Aujourd’hui, un autre mauvais coup se prépare. Il s’agit d’étendre les limites du « parc national des murs de Jérusalem » au Mont des Oliviers, en incluant aussi des pans des vallées du Cédron et de Ben Hinnom. Or le Mont des Oliviers inclut des épisodes particulièrement importants de la Passion de Jésus : le jardin de Gethsémani et plusieurs églises : basilique, chapelle latine, monastère orthodoxe de l’Ascension, Carmel du Pater. Dès la révélation de ce plan par le site Times of Israel, les trois principales autorités chrétiennes (grecque-orthodoxe, catholique et arménienne) ont immédiatement adressé une lettre au ministre israélien de l’environnement en rappelant qu’une partie des terres appartiennent à leurs Eglises et d’autres à des propriétaires privés palestiniens ; ils ont exprimé leur « objection sans équivoque ». L’INPA (Autorité israélienne pour la Nature et les Parcs) leur a répondu qu’il ne s’agirait que de donner au gouvernement « une certaine autorité » comme de réaliser des projets au-dessus des propriétés.

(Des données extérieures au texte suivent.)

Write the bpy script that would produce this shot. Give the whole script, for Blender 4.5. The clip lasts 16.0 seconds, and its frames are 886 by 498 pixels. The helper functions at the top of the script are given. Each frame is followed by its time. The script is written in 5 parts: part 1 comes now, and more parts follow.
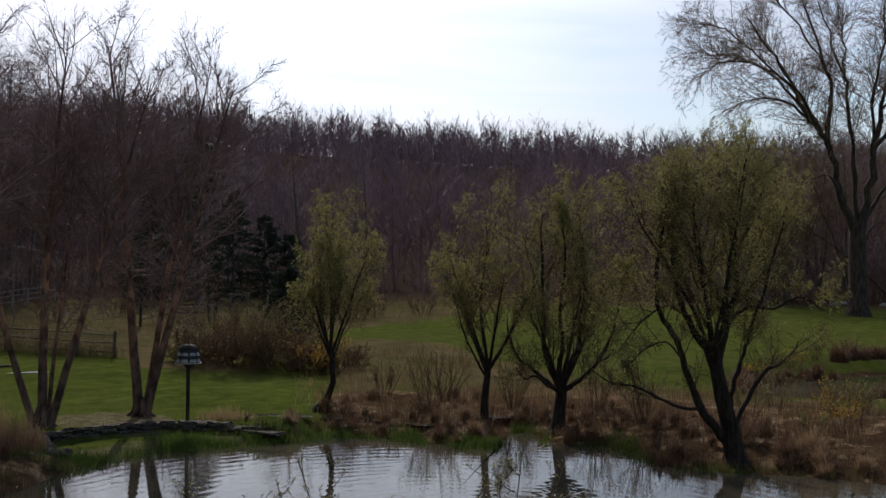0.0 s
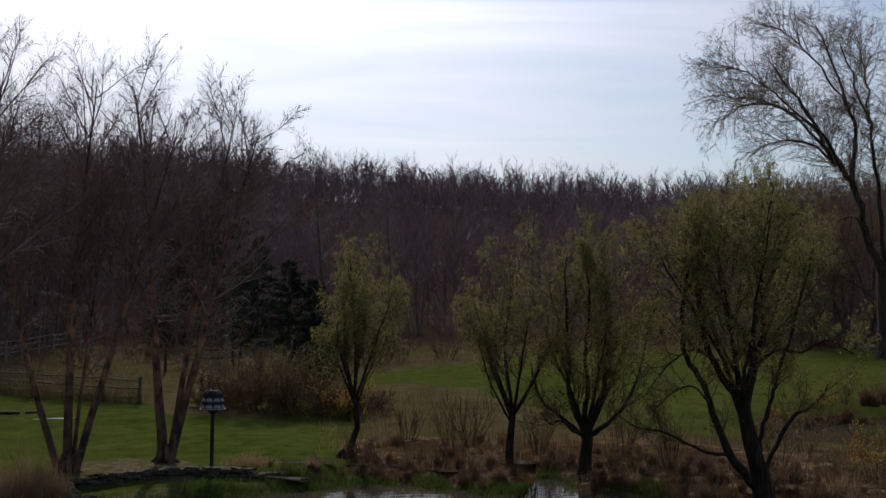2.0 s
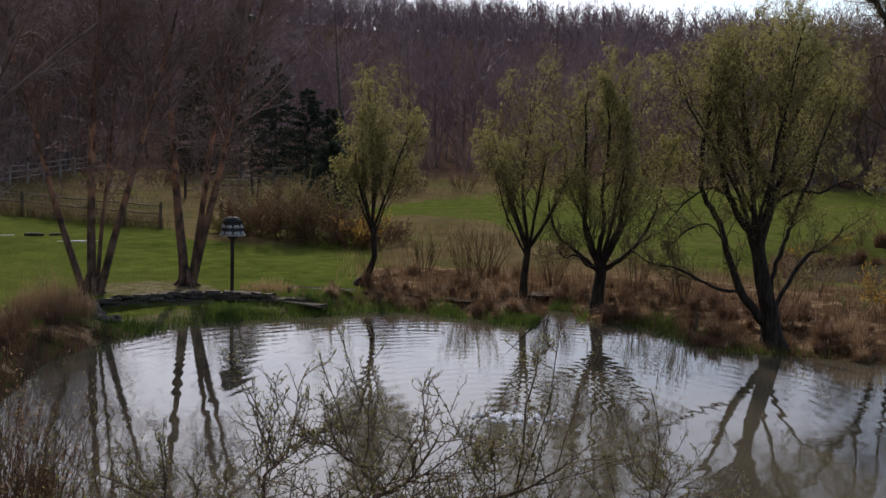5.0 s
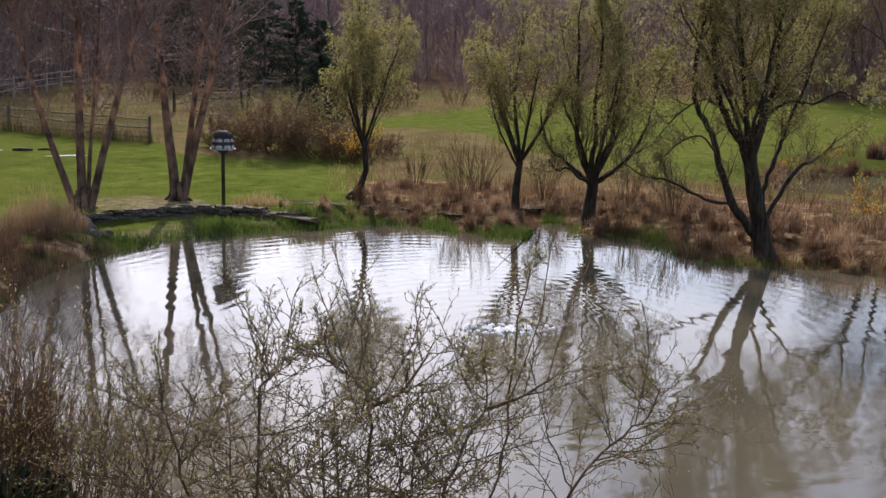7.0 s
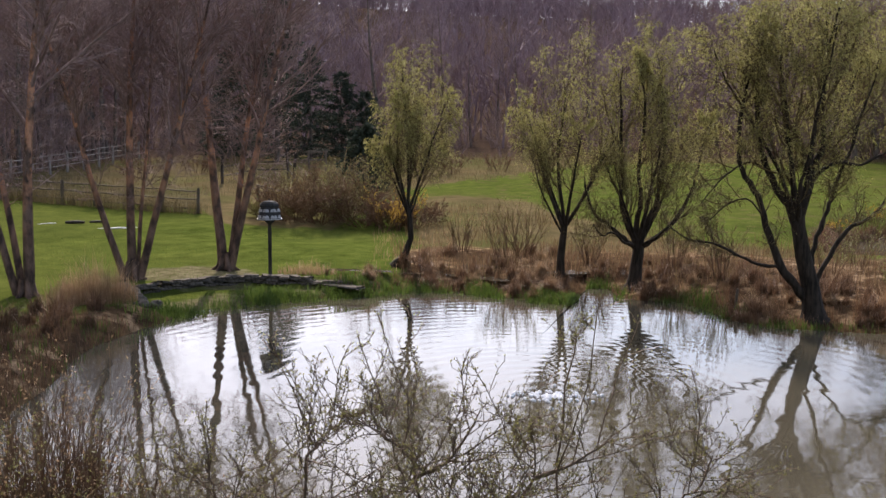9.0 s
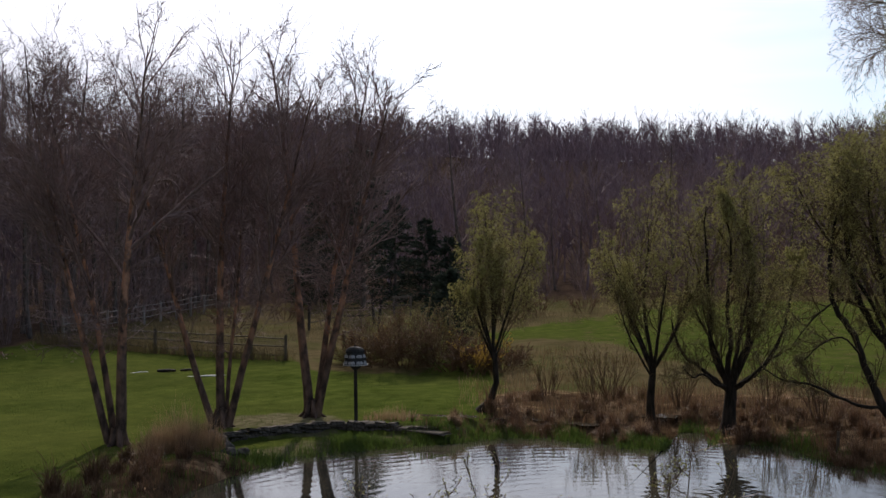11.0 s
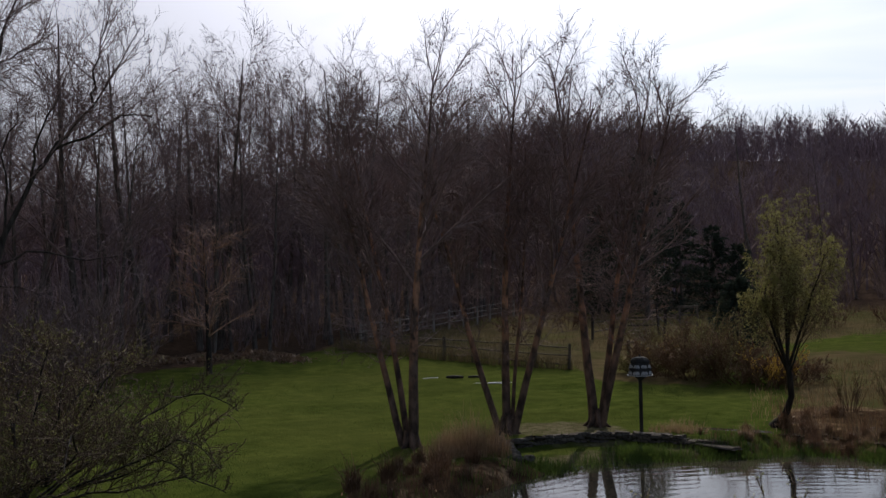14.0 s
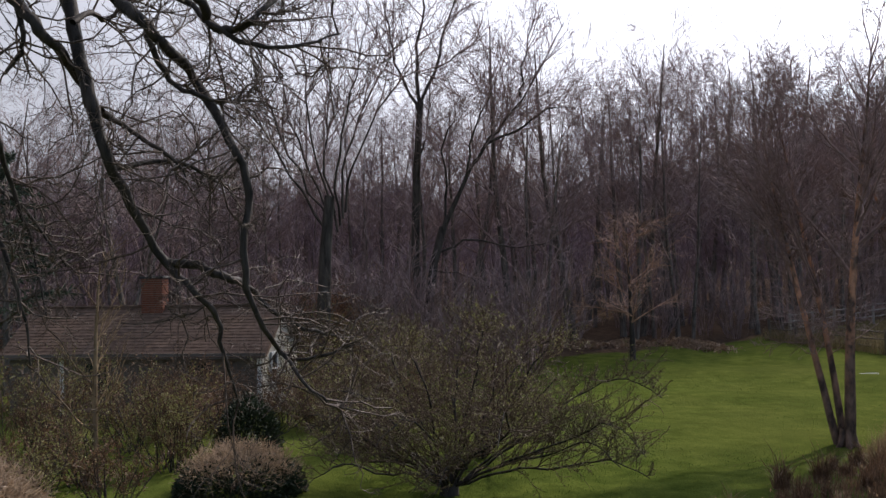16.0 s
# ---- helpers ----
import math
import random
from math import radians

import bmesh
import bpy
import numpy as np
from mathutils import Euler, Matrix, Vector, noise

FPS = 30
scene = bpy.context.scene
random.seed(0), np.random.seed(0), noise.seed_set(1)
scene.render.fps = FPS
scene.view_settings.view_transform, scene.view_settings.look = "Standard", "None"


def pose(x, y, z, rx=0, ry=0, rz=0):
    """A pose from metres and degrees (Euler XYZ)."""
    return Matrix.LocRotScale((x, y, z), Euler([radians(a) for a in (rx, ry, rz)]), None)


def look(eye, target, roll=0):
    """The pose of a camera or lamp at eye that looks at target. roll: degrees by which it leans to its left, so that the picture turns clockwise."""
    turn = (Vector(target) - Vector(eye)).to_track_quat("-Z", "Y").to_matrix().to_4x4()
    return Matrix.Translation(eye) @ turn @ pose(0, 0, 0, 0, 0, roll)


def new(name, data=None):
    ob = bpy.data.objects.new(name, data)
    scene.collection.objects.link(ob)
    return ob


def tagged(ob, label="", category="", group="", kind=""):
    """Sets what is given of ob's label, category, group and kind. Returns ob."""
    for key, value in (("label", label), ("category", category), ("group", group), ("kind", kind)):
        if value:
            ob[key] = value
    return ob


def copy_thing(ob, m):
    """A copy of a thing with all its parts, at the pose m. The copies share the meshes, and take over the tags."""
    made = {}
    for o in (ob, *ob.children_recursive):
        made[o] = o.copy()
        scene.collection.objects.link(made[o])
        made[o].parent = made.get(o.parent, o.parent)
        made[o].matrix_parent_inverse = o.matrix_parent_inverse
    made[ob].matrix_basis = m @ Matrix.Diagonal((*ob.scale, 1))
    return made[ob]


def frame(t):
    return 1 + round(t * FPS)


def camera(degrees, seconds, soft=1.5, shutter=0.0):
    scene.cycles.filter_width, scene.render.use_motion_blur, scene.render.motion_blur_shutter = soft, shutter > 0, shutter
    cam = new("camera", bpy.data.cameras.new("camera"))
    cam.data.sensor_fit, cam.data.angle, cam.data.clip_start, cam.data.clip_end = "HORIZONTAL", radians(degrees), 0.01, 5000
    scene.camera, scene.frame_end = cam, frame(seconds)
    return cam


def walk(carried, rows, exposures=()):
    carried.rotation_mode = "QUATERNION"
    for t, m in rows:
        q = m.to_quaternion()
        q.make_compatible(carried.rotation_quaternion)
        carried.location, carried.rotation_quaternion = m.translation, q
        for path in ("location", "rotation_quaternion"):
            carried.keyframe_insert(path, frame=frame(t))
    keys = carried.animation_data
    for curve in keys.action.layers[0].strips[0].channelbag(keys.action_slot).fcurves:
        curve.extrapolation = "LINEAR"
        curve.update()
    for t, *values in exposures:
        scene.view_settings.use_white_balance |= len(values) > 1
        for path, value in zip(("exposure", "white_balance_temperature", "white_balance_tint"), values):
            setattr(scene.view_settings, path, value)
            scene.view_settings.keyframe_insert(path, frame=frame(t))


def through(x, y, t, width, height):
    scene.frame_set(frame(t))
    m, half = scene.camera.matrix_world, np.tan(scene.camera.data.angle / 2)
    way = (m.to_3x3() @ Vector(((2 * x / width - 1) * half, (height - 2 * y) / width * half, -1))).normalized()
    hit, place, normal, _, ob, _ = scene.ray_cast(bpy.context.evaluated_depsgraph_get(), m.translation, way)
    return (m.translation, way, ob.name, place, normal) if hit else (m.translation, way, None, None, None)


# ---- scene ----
# ---- camera ----
EYE = 4.8                       # height of the eye over the water
cam = camera(46.54, 16.0, soft=1.5)
# seconds, turn to the left, tilt upwards, lean; all in degrees
TURNS = [
    (0, -4.12, 0.77, 0.71),
    (0.5, -3.96, 1.38, 0.53),
    (1, -3.57, 1.99, 0.46),
    (1.5, -3.17, 2.60, 0.45),
    (2, -2.78, 3.22, 0.44),
    (2.5, -2.26, 3.78, 0.69),
    (3, -1.70, 4.22, 1.13),
    (3.5, -1.13, 4.50, 1.54),
    (4, -0.78, 4.23, 1.83),
    (4.5, -1.15, 0.22, 1.86),
    (5, -1.95, -6.10, 1.71),
    (5.2, -2.26, -8.01, 1.62),
    (7.3, -2.54, -10.91, 1.52),
    (7.5, -2.33, -10.85, 1.43),
    (8, -1.75, -10.35, 1.13),
    (8.5, -0.98, -9.29, 0.82),
    (9, 0.06, -7.23, 0.42),
    (9.5, 1.30, -4.35, 0.01),
    (9.7, 1.79, -3.19, -0.08),
    (11.8, 6.59, 1.29, -1.06),
    (12, 7.12, 1.34, -1.06),
    (12.5, 9.11, 1.42, -1.12),
    (13, 12.06, 1.48, -1.21),
    (13.5, 15.94, 1.52, -1.19),
    (14, 20.34, 1.55, -1.15),
    (14.5, 25.20, 1.58, -1.12),
    (15, 30.73, 1.48, -1.13),
    (15.5, 36.79, 1.37, -1.03),
    (16, 43.53, 1.25, -0.96),
]


def stand(yaw, pitch, roll):
    return pose(0, 0, EYE, 0, 0, yaw) @ pose(0, 0, 0, 90 + pitch) @ pose(0, 0, 0, 0, 0, roll)


walk(cam, [(t, stand(a, b, c)) for t, a, b, c in TURNS],
     exposures=[
         (0.0, -0.55, 6330, 15.5), (1.4, -0.7, 6330, 15.5), (2.2, -0.95, 6330, 15.5), (3.0, -1.05, 6330, 15.5), (4.2, -1.15, 6330, 15.5), (4.5, -1.1, 6330, 15.5), (5.0, 0.0, 6480, 18.5), (5.4, 0.3, 6530, 19.5), (7.5, 1.02, 6580, 20.5),
         (9.0, 0.92, 6580, 20.5), (9.7, 0.55, 6580, 19.5), (12.0, -0.66, 6330, 16.5), (14.0, -0.74, 6330, 16.5), (16.0, 0.3, 6380, 17.5),
     ])

# ---- light ----
SUN_LEFT, SUN_UP = 8.0, 36.0    # degrees
world = bpy.data.worlds.new("sky")
scene.world = world
world.use_nodes = True
wn, wl = world.node_tree.nodes, world.node_tree.links
wn.clear()
sky = wn.new("ShaderNodeTexSky")
sky.sky_type, sky.sun_disc = "NISHITA", False
sky.sun_elevation, sky.sun_rotation = radians(SUN_UP), radians(-SUN_LEFT)
sky.air_density, sky.dust_density, sky.ozone_density = 1.2, 0.5, 2.0
coord = wn.new("ShaderNodeTexCoord")
sun_way = Vector((-math.sin(radians(SUN_LEFT)) * math.cos(radians(SUN_UP)), math.cos(radians(SUN_LEFT)) * math.cos(radians(SUN_UP)), math.sin(radians(SUN_UP))))


def wmath(op, a, b=None, c=None):
    n = wn.new("ShaderNodeMath")
    n.operation = op
    for i, v in enumerate((a, b, c)):
        if v is None:
            continue
        if isinstance(v, (int, float)):
            n.inputs[i].default_value = v
        else:
            wl.new(v, n.inputs[i])
    return n.outputs[0]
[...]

Cette fois, on comprend que ressurgit le projet de téléférique qui avait été approuvé en 2019 par le gouvernement de Netanyahu. Il s’agirait d’un téléférique partant, à l’ouest, de l’ancienne gare de Jérusalem pour conduire les voyageurs, à 1,4 km plus loin à l’est, à la porte des Maghrébins qui permet d’accéder au Mur des Lamentations sans avoir à traverser la Vieille Ville ou venir en bus à cette même porte. Le téléférique pourrait transporter 3 000 passagers à l’heure en quelques minutes ; il survolerait le village de Silwan à 14 m au-dessus des maisons ! Le point d’arrivée permettrait aux touristes d’accéder non seulement au fameux Mur mais aussi, directement, au site archéologique de la Cité de David exploité par Elad, la très puissante entreprise d’extrême-droite qui rêve, comme le gouvernement, d’achever la judaïsation de la Ville sainte. On imagine ce que deviendrait la Vieille Ville de Jérusalem avec des pylônes énormes et des cabines se succédant comme dans les Alpes au-dessus des pistes de ski…

Les protestations nombreuses n’ont abouti qu’à repousser le projet d’extension du parc : il est inscrit désormais à l’ordre du jour du 31 août prochain par l’organisation de planification municipale. Ne désarmons pas.

Martine Sevegrand

PS Selon la télévision libanaise al-Mayadeen, le 19 avril, les services de renseignement saoudiens ont arrêté un pèlerin palestinien dans la ville sainte de La Mecque, parce qu’il avait, à haute voix, invoqué Dieu pendant les rites pour libérer la mosquée Al-Aqsa. Les autres pèlerins derrière lui se sont alors mis à prier pour la libération d’al-Aqsa. Plusieurs pèlerins furent arrêtés puis libérés à l’exception du pèlerin palestinien qui a vu sa détention prolongée de 5 jours supplémentaires.